Thursday, February 18, 2016

Brand and Social Identity

Consider conspicuous consumerism: people not only have expectations of a brand, but they associate specific qualities to a person who consumes a given brand.   We assume that a person who consumes luxury brands is successful and wealthy.  We assume that a person who consumes budget brands is smart and thrifty.   Or at least the person who consumes this brand in a conspicuous way expects and hopes that others will think of them.   This is fairly obvious.

What is less obvious is the degree to which these qualities are internalized: when it is advertised that “choosy moms choose” a given brand of peanut butter, mothers are meant to feel that if they choose a different brand, that they are bad mothers to their children.  It is not that anyone outside of the household is aware of what brand she uses – but the way she feels about herself is highly influenced by her choice of brands.   If she wants to feel like an attentive and concerned mother, she must choose this specific brand.

The consumption of a given brand also leads to a sense of belonging to a social group of people who use the same brand, or distinction from those people who use other brands.   This can be seen even among young children that there is a desire to use specific brands to “fit in” with a desirable group and distinguish oneself from the members of an undesirable group.   It’s not good enough to have a warm coat for the winter, but they must have the right brand of coat, or others may shun or deride them.

In the present day, consumers have many more choices and far less time than ever before.  Even those inclined to consider purchases carefully cannot do so for every purchase, because the mind is constantly bombarded by commercial messaging and exposed to thousands of brands a day, such that people are overwhelmed and are no longer able to carefully consider all the information they receive.  

And since we know that advertising is biased and even critics have their own agendas, we increasingly turn to other consumers as a guide – not their words, which are unreliable, but their actions:  we are attentive to what they do, what they buy, what we use, as their best and most genuine endorsement.
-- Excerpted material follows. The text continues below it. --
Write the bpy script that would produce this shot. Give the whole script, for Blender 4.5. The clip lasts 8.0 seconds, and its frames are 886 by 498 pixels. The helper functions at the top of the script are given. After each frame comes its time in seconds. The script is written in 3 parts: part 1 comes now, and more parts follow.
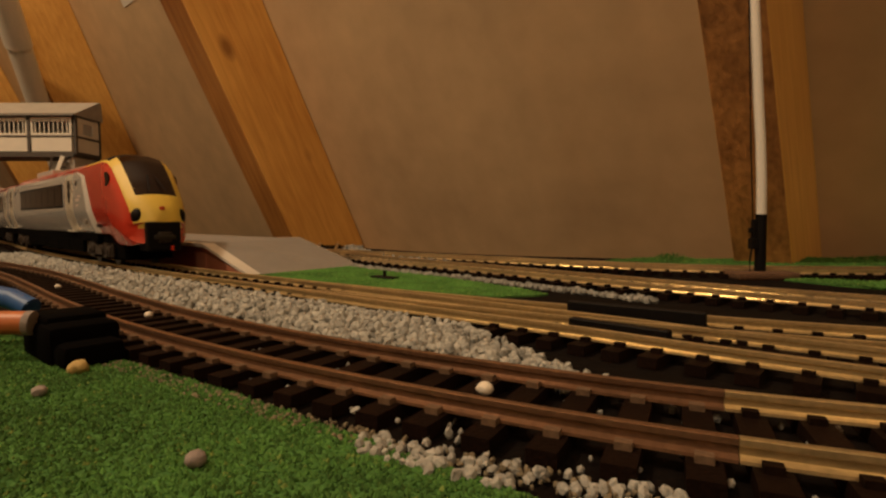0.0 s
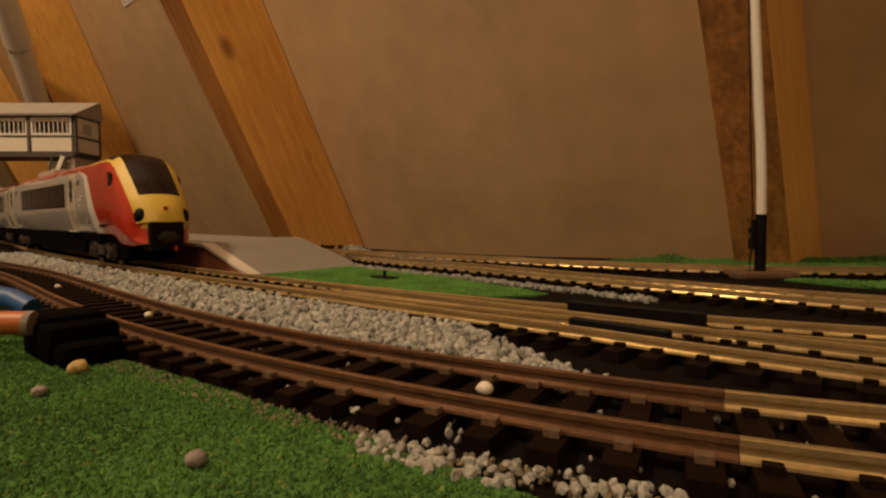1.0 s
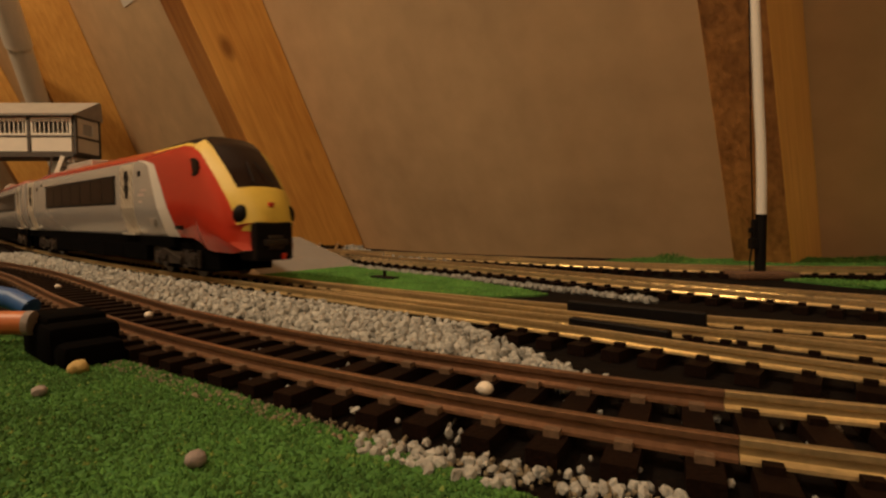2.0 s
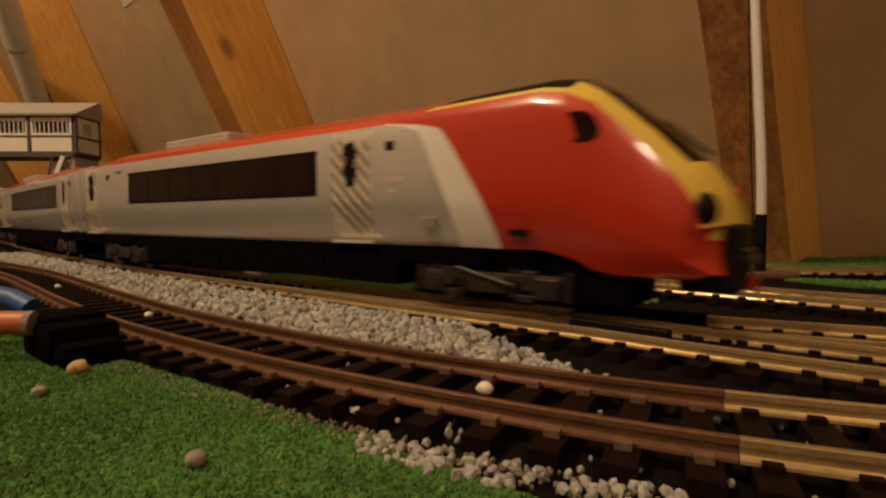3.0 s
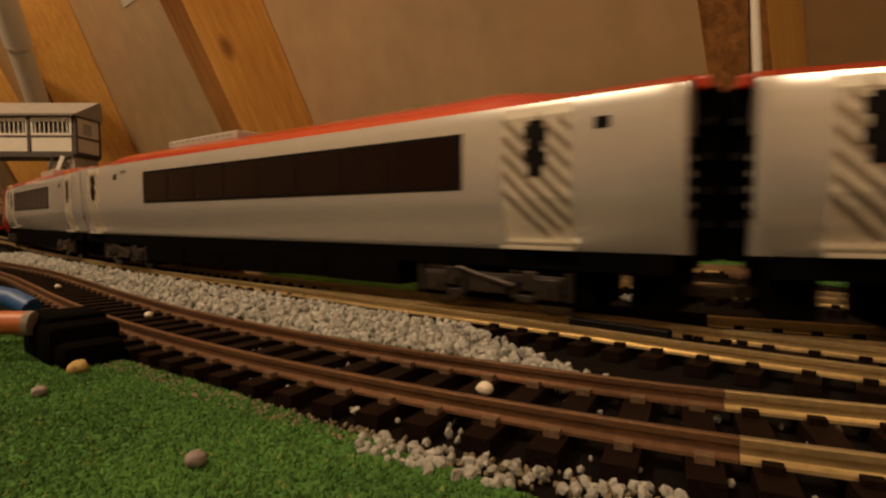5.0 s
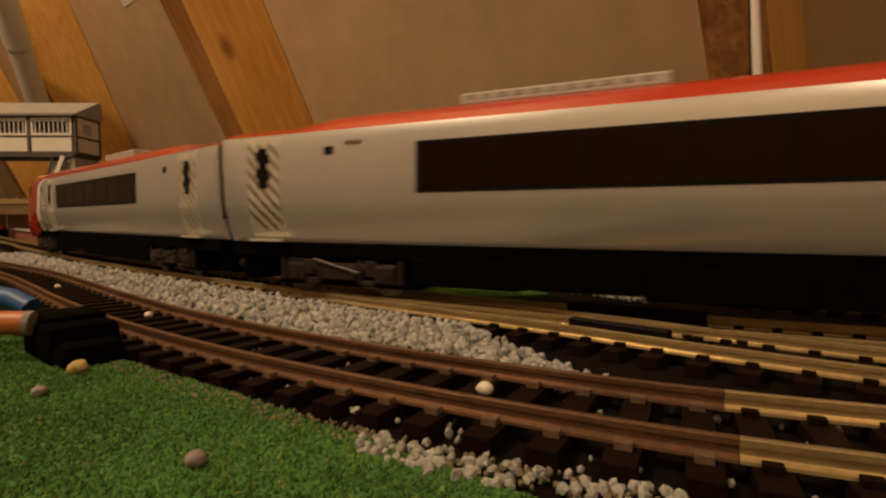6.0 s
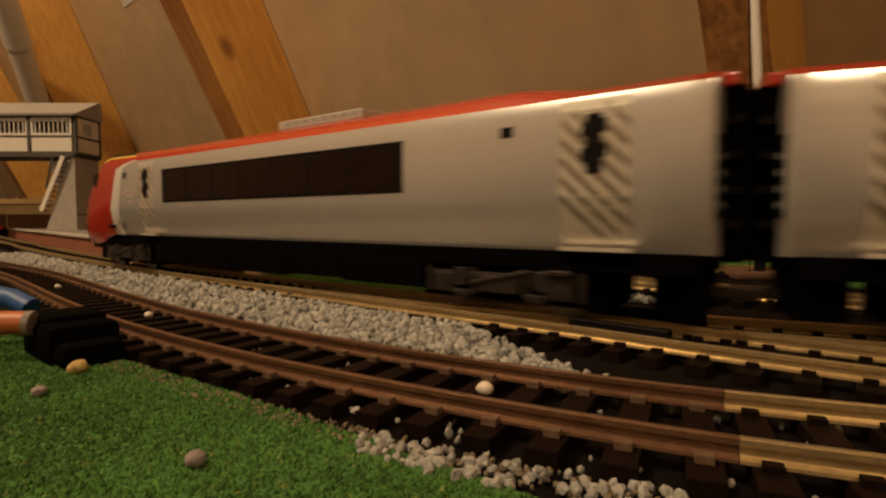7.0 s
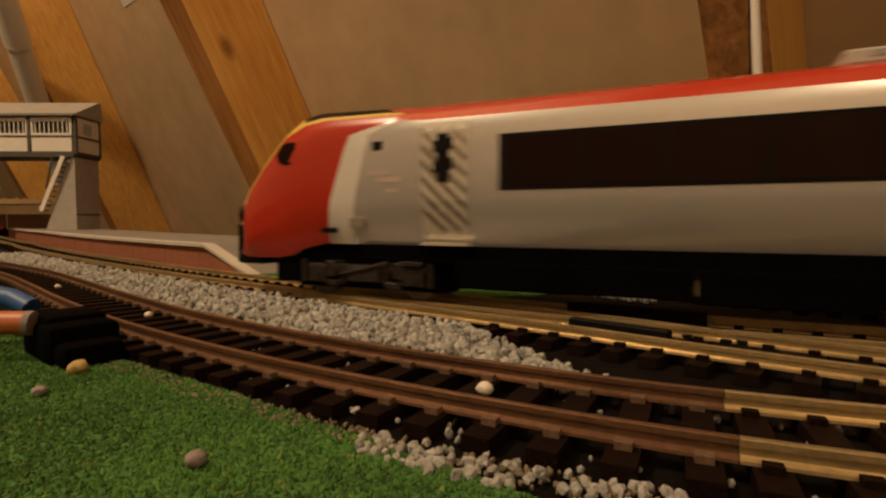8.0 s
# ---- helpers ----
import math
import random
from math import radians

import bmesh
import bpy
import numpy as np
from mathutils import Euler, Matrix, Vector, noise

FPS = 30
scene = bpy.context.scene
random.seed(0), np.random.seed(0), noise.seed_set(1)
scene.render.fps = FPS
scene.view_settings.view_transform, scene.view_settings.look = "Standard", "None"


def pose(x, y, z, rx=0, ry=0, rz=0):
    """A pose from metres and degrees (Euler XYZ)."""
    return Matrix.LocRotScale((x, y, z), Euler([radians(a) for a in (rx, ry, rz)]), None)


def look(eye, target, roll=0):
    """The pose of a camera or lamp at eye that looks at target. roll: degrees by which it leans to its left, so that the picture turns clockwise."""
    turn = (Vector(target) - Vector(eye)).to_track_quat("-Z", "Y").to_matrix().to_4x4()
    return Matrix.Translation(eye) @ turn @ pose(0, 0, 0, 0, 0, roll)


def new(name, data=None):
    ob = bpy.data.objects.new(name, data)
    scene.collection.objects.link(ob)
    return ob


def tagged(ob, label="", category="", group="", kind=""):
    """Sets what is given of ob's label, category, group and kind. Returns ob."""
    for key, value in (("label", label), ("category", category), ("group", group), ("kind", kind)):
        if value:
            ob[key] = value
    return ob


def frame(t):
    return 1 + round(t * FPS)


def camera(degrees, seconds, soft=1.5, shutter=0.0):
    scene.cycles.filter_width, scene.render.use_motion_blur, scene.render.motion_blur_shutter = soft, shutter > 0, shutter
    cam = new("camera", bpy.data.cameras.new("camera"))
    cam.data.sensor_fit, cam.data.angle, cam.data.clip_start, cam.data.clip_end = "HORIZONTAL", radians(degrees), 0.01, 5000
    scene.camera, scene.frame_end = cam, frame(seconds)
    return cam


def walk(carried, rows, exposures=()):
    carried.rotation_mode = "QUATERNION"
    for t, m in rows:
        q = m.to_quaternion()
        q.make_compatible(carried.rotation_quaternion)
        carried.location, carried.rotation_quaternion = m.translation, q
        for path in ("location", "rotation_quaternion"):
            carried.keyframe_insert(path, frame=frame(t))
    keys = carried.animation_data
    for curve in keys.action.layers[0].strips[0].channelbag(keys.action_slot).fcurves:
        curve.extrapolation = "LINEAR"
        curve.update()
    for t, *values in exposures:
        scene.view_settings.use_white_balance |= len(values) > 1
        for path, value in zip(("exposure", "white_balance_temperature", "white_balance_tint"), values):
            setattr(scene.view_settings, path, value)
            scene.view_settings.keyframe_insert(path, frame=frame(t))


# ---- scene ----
cam = camera(78.95, 8.0, soft=2.4, shutter=0.45)
EYE = (0.0, 0.0, 0.02373)
CAM_POSE = pose(*EYE, 90 - 3.094, 0, 0)
walk(cam, [(0.0, CAM_POSE), (8.0, CAM_POSE)])

# ---- light: two unseen warm lamps, assumed and placed to balance brightness, and what bounces round the loft ----
world = bpy.data.worlds.new("loft")
scene.world = world
world.use_nodes = True
world.node_tree.nodes["Background"].inputs[0].default_value = (1.0, 0.72, 0.42, 1)
world.node_tree.nodes["Background"].inputs[1].default_value = 0.03
scene.view_settings.exposure = 0.0


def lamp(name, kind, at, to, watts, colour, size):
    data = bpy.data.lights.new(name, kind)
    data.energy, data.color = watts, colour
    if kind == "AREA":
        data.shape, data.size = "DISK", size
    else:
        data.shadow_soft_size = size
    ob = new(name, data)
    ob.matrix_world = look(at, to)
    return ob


# added fill, no such lamp known: brightens the rafter and lining behind the pole
lamp("unseen_fill_lamp", "POINT", (0.12, -0.75, 0.95), (0, 0.2, 0), 11.0, (1.0, 0.74, 0.47), 0.07)
# stands in for the loft's unseen main light; place and watts fitted
lamp("unseen_main_lamp", "POINT", (-0.86, -0.12, 1.22), (0, 0.2, 0), 48.0, (1.0, 0.74, 0.46), 0.06)

# ---- materials ----


def shade(name, colour, rough=0.6, metal=0.0, vary=0.15, scale=40.0, fine=600.0, bump=0.0, tint=None, spec=0.5,
          random_tint=0.0, stretch=(1, 1, 1), coat=0.0):
    m = bpy.data.materials.new(name)
    m.use_nodes = True
    t = m.node_tree
    n, link = t.nodes, t.links.new
    b = n["Principled BSDF"]
    b.inputs["Roughness"].default_value, b.inputs["Metallic"].default_value = rough, metal
    b.inputs["Specular IOR Level"].default_value = spec
    b.inputs["Coat Weight"].default_value = coat
    where = n.new("ShaderNodeTexCoord")
    size = n.new("ShaderNodeMapping")
    size.inputs["Scale"].default_value = stretch
    link(where.outputs["Object"], size.inputs["Vector"])
    big, small = n.new("ShaderNodeTexNoise"), n.new("ShaderNodeTexNoise")
    for tex, s in ((big, scale), (small, fine)):
        tex.inputs["Scale"].default_value, tex.inputs["Detail"].default_value = s, 4
        link(size.outputs["Vector"], tex.inputs["Vector"])
    mixed = n.new("ShaderNodeMix")
    mixed.data_type = "FLOAT"
    mixed.inputs[0].default_value = 0.45
    link(big.outputs["Fac"], mixed.inputs[2])
    link(small.outputs["Fac"], mixed.inputs[3])
    ramp = n.new("ShaderNodeValToRGB")
    ramp.color_ramp.elements[0].position, ramp.color_ramp.elements[1].position = 0.3, 0.7
    low = tint or tuple(c * (1 - vary) for c in colour)
    high = tuple(min(1, c * (1 + vary)) for c in colour)
    ramp.color_ramp.elements[0].color, ramp.color_ramp.elements[1].color = (*low, 1), (*high, 1)
    link(mixed.outputs[0], ramp.inputs[0])
    out = ramp.outputs["Color"]
    if random_tint:
        info = n.new("ShaderNodeObjectInfo")
        geo = n.new("ShaderNodeNewGeometry")
        add = n.new("ShaderNodeMath")
        add.operation = "ADD"
        link(info.outputs["Random"], add.inputs[0])
        link(geo.outputs["Random Per Island"], add.inputs[1])
        rng = n.new("ShaderNodeMapRange")
        rng.inputs[2].default_value = 2.0
        rng.inputs[3].default_value, rng.inputs[4].default_value = 1 - random_tint, 1 + random_tint
        link(add.outputs[0], rng.inputs[0])
        hsv = n.new("ShaderNodeHueSaturation")
        link(rng.outputs[0], hsv.inputs["Value"])
        link(out, hsv.inputs["Color"])
        out = hsv.outputs["Color"]
    link(out, b.inputs["Base Color"])
    if bump:
        bp = n.new("ShaderNodeBump")
        bp.inputs["Strength"].default_value, bp.inputs["Distance"].default_value = bump, 0.0008
        link(small.outputs["Fac"], bp.inputs["Height"])
        link(bp.outputs["Normal"], b.inputs["Normal"])
    return m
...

We often make decisions and honestly believe we have acted on our own judgment, not recognizing the degree to which we have been influenced by other sources. 


And of course there is rationalization: we act on impulse, emotions, and blind faith - then rationalize an irrational choice after the fact to assure ourselves we are in control.   A consumer is loath to admit that they have purchased a brand to bolster their self-image or to have a sense of social belonging, but instead insists that it was a choice made by rational and objective criteria – generally those given to them by advertising rather than anything they have reasoned out for themselves.